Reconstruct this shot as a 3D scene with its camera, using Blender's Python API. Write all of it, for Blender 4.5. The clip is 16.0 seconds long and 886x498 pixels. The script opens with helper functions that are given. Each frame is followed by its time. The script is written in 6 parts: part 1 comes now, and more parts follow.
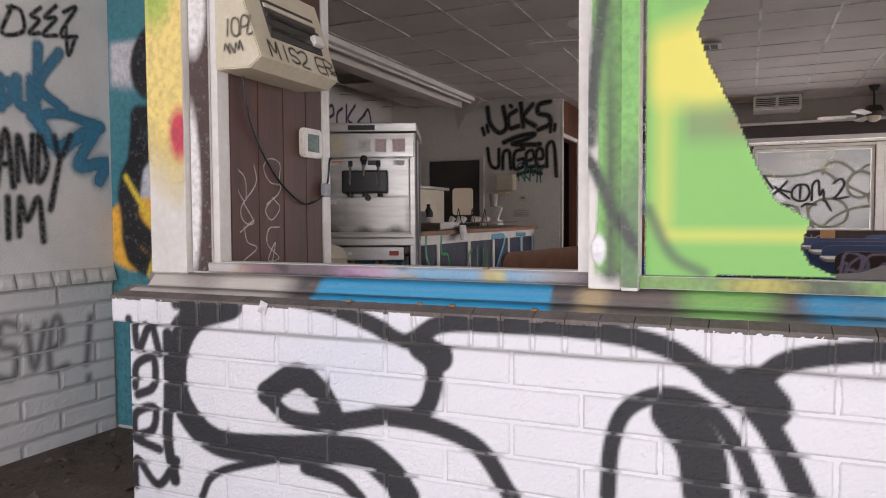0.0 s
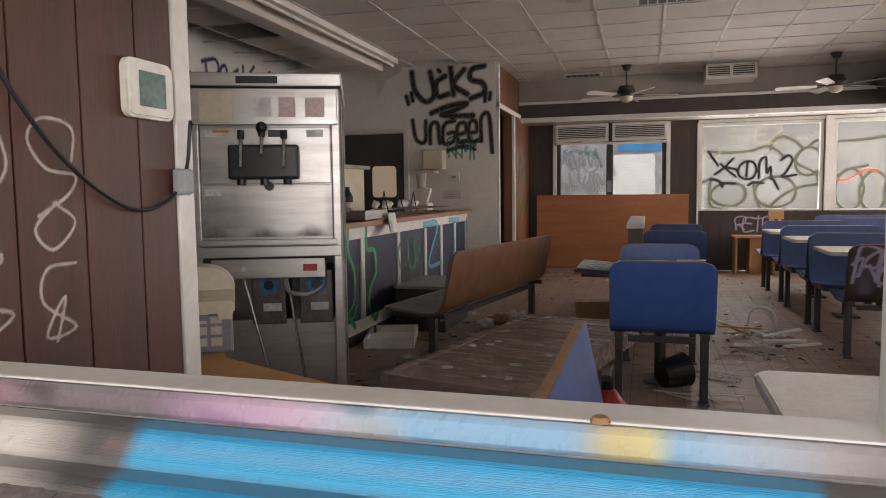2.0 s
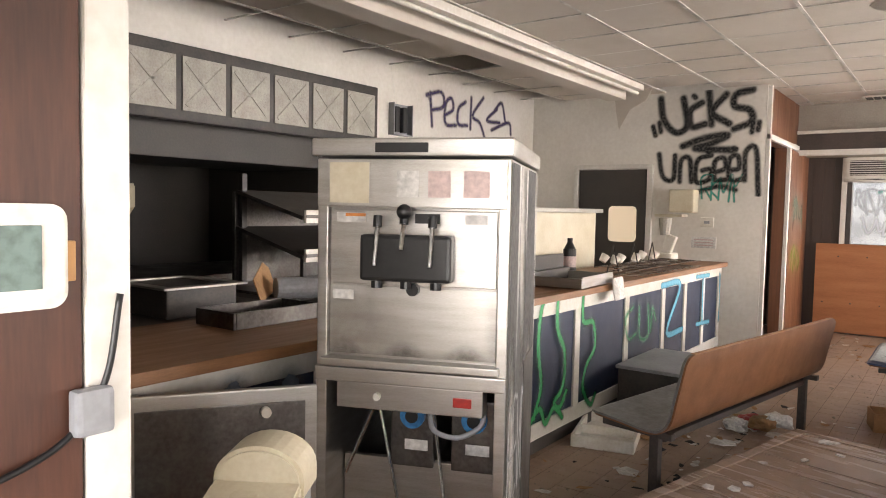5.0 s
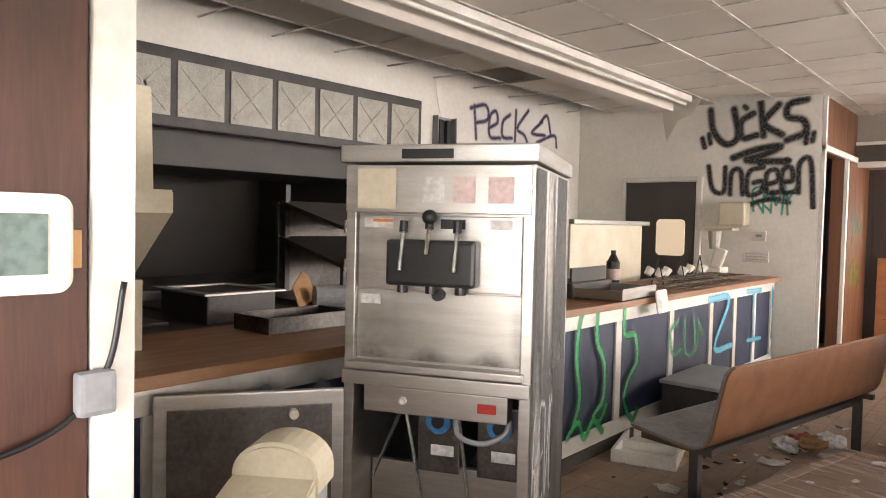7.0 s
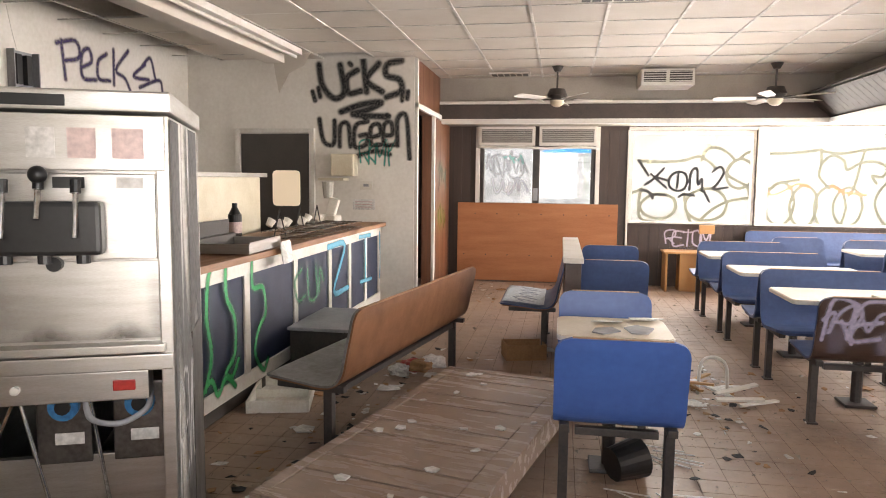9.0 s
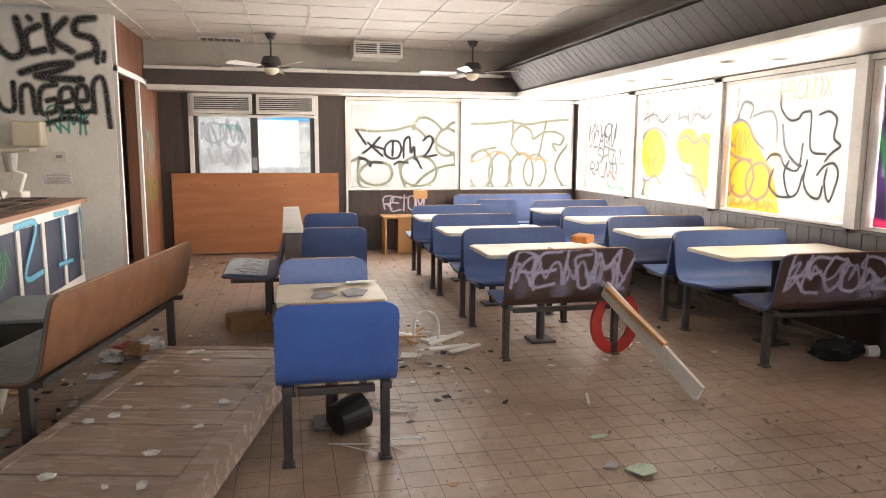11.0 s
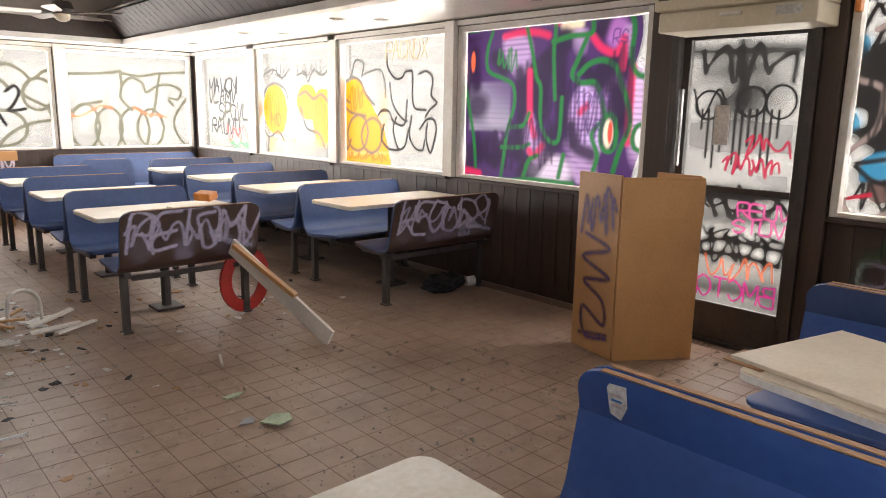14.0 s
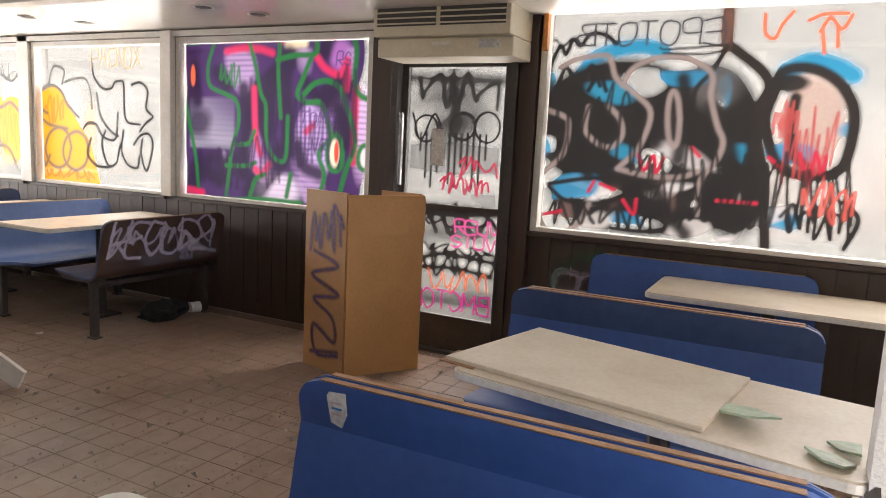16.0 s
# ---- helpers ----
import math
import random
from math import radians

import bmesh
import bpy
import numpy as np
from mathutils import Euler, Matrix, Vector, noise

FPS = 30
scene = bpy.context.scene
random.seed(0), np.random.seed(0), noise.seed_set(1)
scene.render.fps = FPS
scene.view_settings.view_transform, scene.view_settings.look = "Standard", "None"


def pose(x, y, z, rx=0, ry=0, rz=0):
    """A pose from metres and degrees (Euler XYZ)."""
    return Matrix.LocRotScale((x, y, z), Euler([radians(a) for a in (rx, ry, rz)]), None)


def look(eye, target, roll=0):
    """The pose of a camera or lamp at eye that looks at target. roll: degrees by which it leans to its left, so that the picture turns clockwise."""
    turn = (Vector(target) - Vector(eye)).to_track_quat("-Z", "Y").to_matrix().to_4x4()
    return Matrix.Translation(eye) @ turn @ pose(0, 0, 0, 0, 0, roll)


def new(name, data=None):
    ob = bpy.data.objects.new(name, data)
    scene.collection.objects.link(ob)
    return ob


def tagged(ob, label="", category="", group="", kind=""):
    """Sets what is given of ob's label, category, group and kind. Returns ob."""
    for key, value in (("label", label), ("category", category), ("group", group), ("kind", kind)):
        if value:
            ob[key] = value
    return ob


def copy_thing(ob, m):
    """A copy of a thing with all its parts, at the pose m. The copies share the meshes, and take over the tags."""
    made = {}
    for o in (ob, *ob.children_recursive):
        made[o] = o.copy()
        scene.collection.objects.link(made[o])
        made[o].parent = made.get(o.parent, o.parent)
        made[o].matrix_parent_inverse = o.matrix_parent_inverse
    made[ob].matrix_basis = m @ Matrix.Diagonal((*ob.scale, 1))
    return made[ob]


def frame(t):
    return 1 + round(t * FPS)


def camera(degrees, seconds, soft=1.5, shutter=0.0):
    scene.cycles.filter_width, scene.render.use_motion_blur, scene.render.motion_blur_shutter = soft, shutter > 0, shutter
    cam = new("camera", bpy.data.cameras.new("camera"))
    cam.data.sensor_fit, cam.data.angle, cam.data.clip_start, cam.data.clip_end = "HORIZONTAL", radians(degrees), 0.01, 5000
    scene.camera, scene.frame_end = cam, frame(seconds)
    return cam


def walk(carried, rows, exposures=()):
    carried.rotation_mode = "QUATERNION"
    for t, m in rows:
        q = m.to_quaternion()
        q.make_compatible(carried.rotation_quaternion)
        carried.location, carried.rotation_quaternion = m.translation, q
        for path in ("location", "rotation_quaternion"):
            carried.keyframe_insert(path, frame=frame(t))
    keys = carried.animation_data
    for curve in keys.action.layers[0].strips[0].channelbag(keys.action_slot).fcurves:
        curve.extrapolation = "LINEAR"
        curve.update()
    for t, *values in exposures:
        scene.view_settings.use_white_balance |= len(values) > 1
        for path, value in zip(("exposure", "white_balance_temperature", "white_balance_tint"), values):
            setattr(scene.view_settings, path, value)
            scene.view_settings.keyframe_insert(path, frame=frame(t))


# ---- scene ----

_ _ _

**Set exercise**
From the material above, copy everything exactly but the pictures.

**Response**
Reconstruct this shot as a 3D scene with its camera, using Blender's Python API. Write all of it, for Blender 4.5. The clip is 16.0 seconds long and 886x498 pixels. The script opens with helper functions that are given. Each frame is followed by its time. The script is written in 6 parts: part 1 comes now, and more parts follow.
0.0 s
2.0 s
5.0 s
7.0 s
9.0 s
11.0 s
14.0 s
16.0 s
# ---- helpers ----
import math
import random
from math import radians

import bmesh
import bpy
import numpy as np
from mathutils import Euler, Matrix, Vector, noise

FPS = 30
scene = bpy.context.scene
random.seed(0), np.random.seed(0), noise.seed_set(1)
scene.render.fps = FPS
scene.view_settings.view_transform, scene.view_settings.look = "Standard", "None"


def pose(x, y, z, rx=0, ry=0, rz=0):
    """A pose from metres and degrees (Euler XYZ)."""
    return Matrix.LocRotScale((x, y, z), Euler([radians(a) for a in (rx, ry, rz)]), None)


def look(eye, target, roll=0):
    """The pose of a camera or lamp at eye that looks at target. roll: degrees by which it leans to its left, so that the picture turns clockwise."""
    turn = (Vector(target) - Vector(eye)).to_track_quat("-Z", "Y").to_matrix().to_4x4()
    return Matrix.Translation(eye) @ turn @ pose(0, 0, 0, 0, 0, roll)


def new(name, data=None):
    ob = bpy.data.objects.new(name, data)
    scene.collection.objects.link(ob)
    return ob


def tagged(ob, label="", category="", group="", kind=""):
    """Sets what is given of ob's label, category, group and kind. Returns ob."""
    for key, value in (("label", label), ("category", category), ("group", group), ("kind", kind)):
        if value:
            ob[key] = value
    return ob


def copy_thing(ob, m):
    """A copy of a thing with all its parts, at the pose m. The copies share the meshes, and take over the tags."""
    made = {}
    for o in (ob, *ob.children_recursive):
        made[o] = o.copy()
        scene.collection.objects.link(made[o])
        made[o].parent = made.get(o.parent, o.parent)
        made[o].matrix_parent_inverse = o.matrix_parent_inverse
    made[ob].matrix_basis = m @ Matrix.Diagonal((*ob.scale, 1))
    return made[ob]


def frame(t):
    return 1 + round(t * FPS)


def camera(degrees, seconds, soft=1.5, shutter=0.0):
    scene.cycles.filter_width, scene.render.use_motion_blur, scene.render.motion_blur_shutter = soft, shutter > 0, shutter
    cam = new("camera", bpy.data.cameras.new("camera"))
    cam.data.sensor_fit, cam.data.angle, cam.data.clip_start, cam.data.clip_end = "HORIZONTAL", radians(degrees), 0.01, 5000
    scene.camera, scene.frame_end = cam, frame(seconds)
    return cam


def walk(carried, rows, exposures=()):
    carried.rotation_mode = "QUATERNION"
    for t, m in rows:
        q = m.to_quaternion()
        q.make_compatible(carried.rotation_quaternion)
        carried.location, carried.rotation_quaternion = m.translation, q
        for path in ("location", "rotation_quaternion"):
            carried.keyframe_insert(path, frame=frame(t))
    keys = carried.animation_data
    for curve in keys.action.layers[0].strips[0].channelbag(keys.action_slot).fcurves:
        curve.extrapolation = "LINEAR"
        curve.update()
    for t, *values in exposures:
        scene.view_settings.use_white_balance |= len(values) > 1
        for path, value in zip(("exposure", "white_balance_temperature", "white_balance_tint"), values):
            setattr(scene.view_settings, path, value)
            scene.view_settings.keyframe_insert(path, frame=frame(t))


# ---- scene ----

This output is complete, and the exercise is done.